• Exercise prompt:
Transcribe the listing exactly, leaving out every picture.

• Dataset extract:
● ● ●
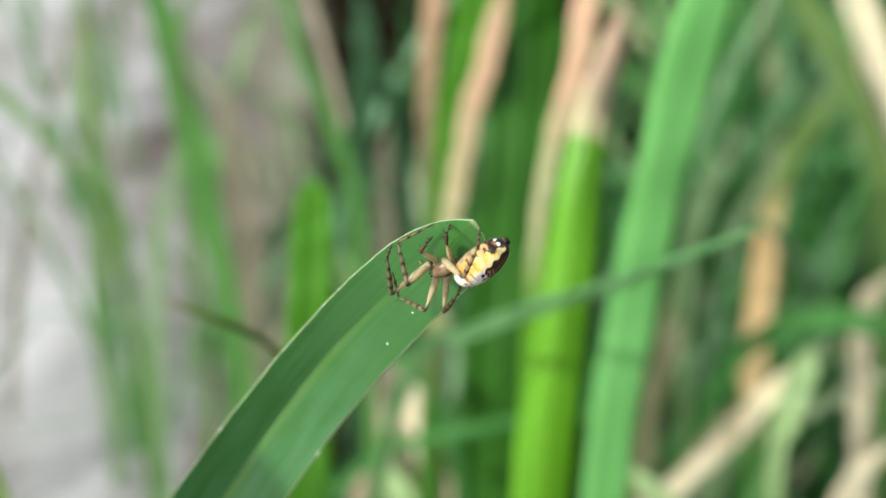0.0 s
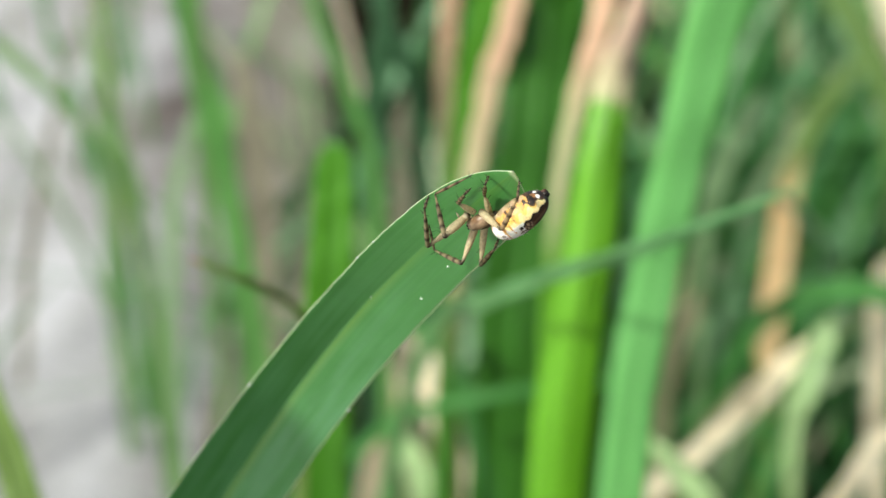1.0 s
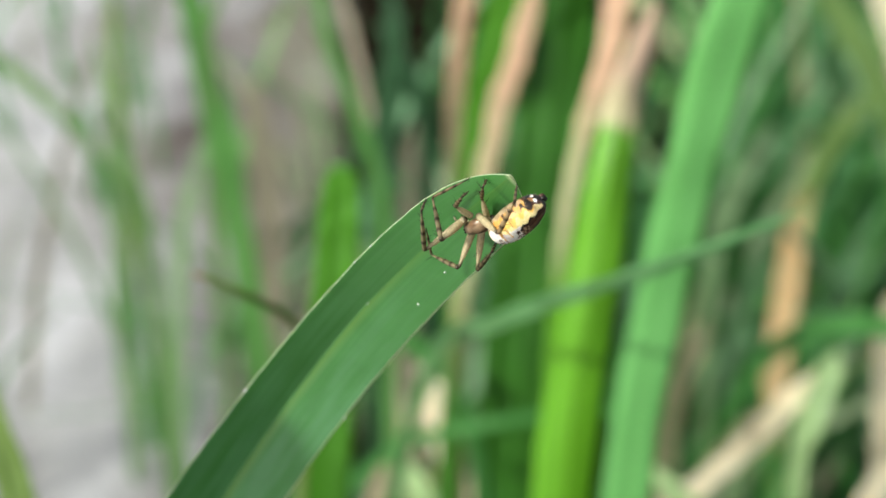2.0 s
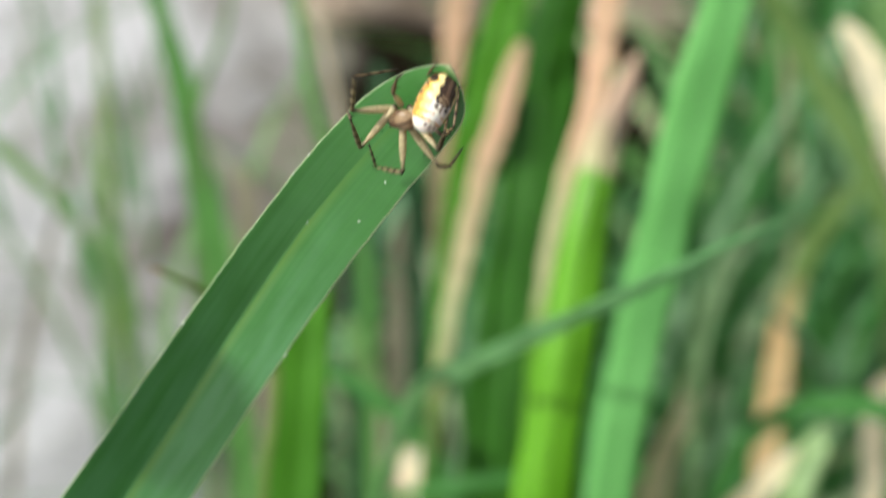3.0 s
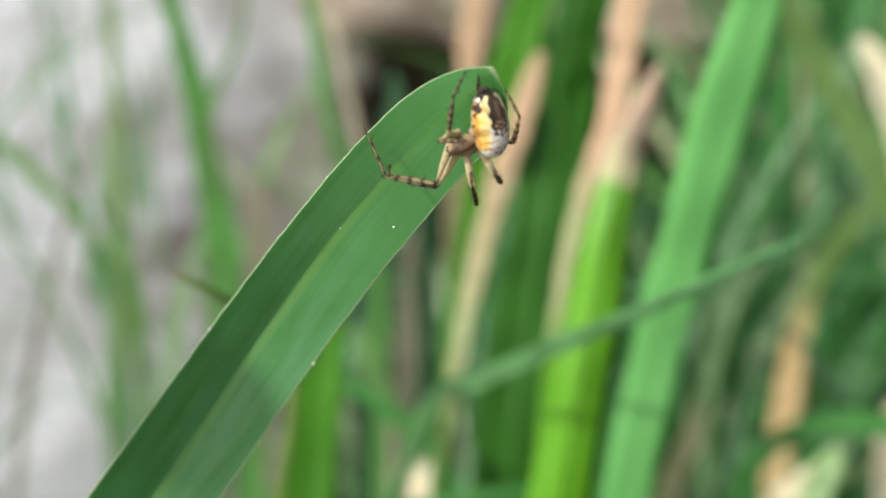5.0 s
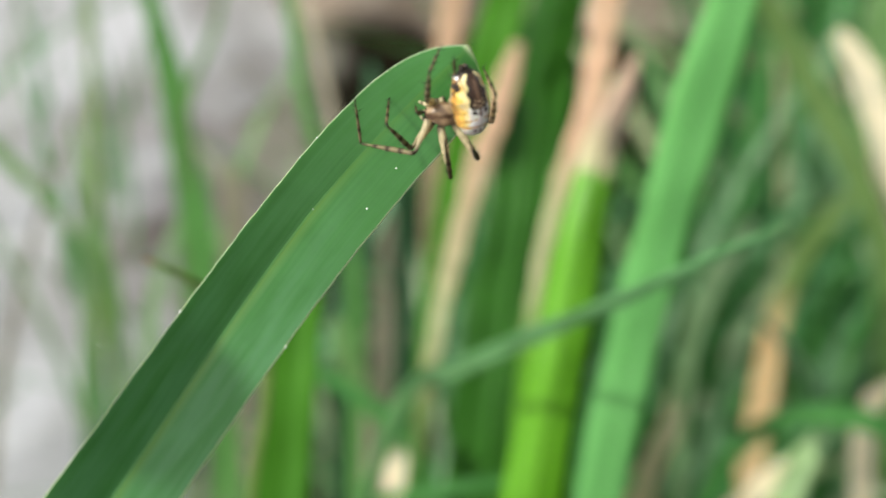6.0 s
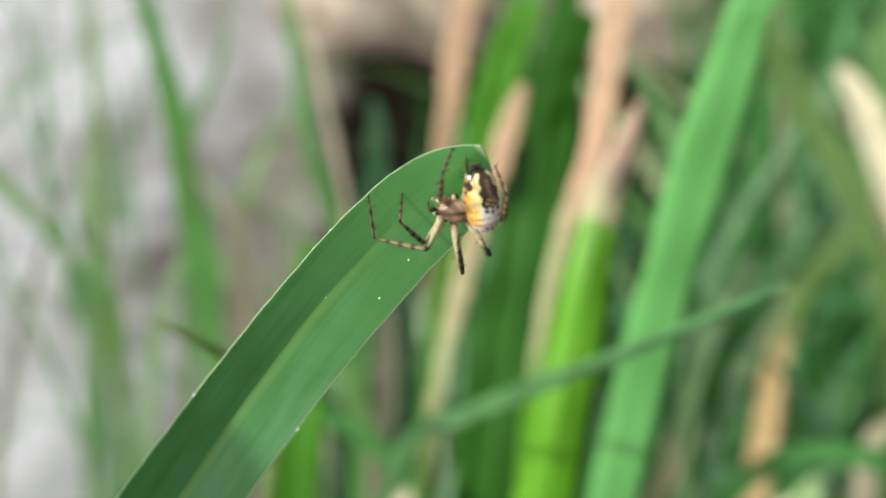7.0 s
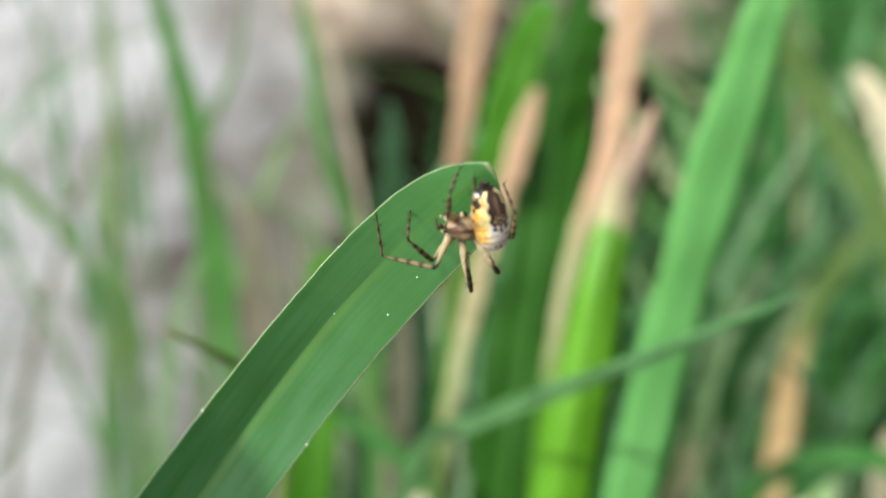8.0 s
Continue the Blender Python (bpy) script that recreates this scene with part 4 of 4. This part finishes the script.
● ● ●
• Task output:
0.0 s
1.0 s
2.0 s
3.0 s
5.0 s
6.0 s
7.0 s
8.0 s
Continue the Blender Python (bpy) script that recreates this scene with part 4 of 4. This part finishes the script.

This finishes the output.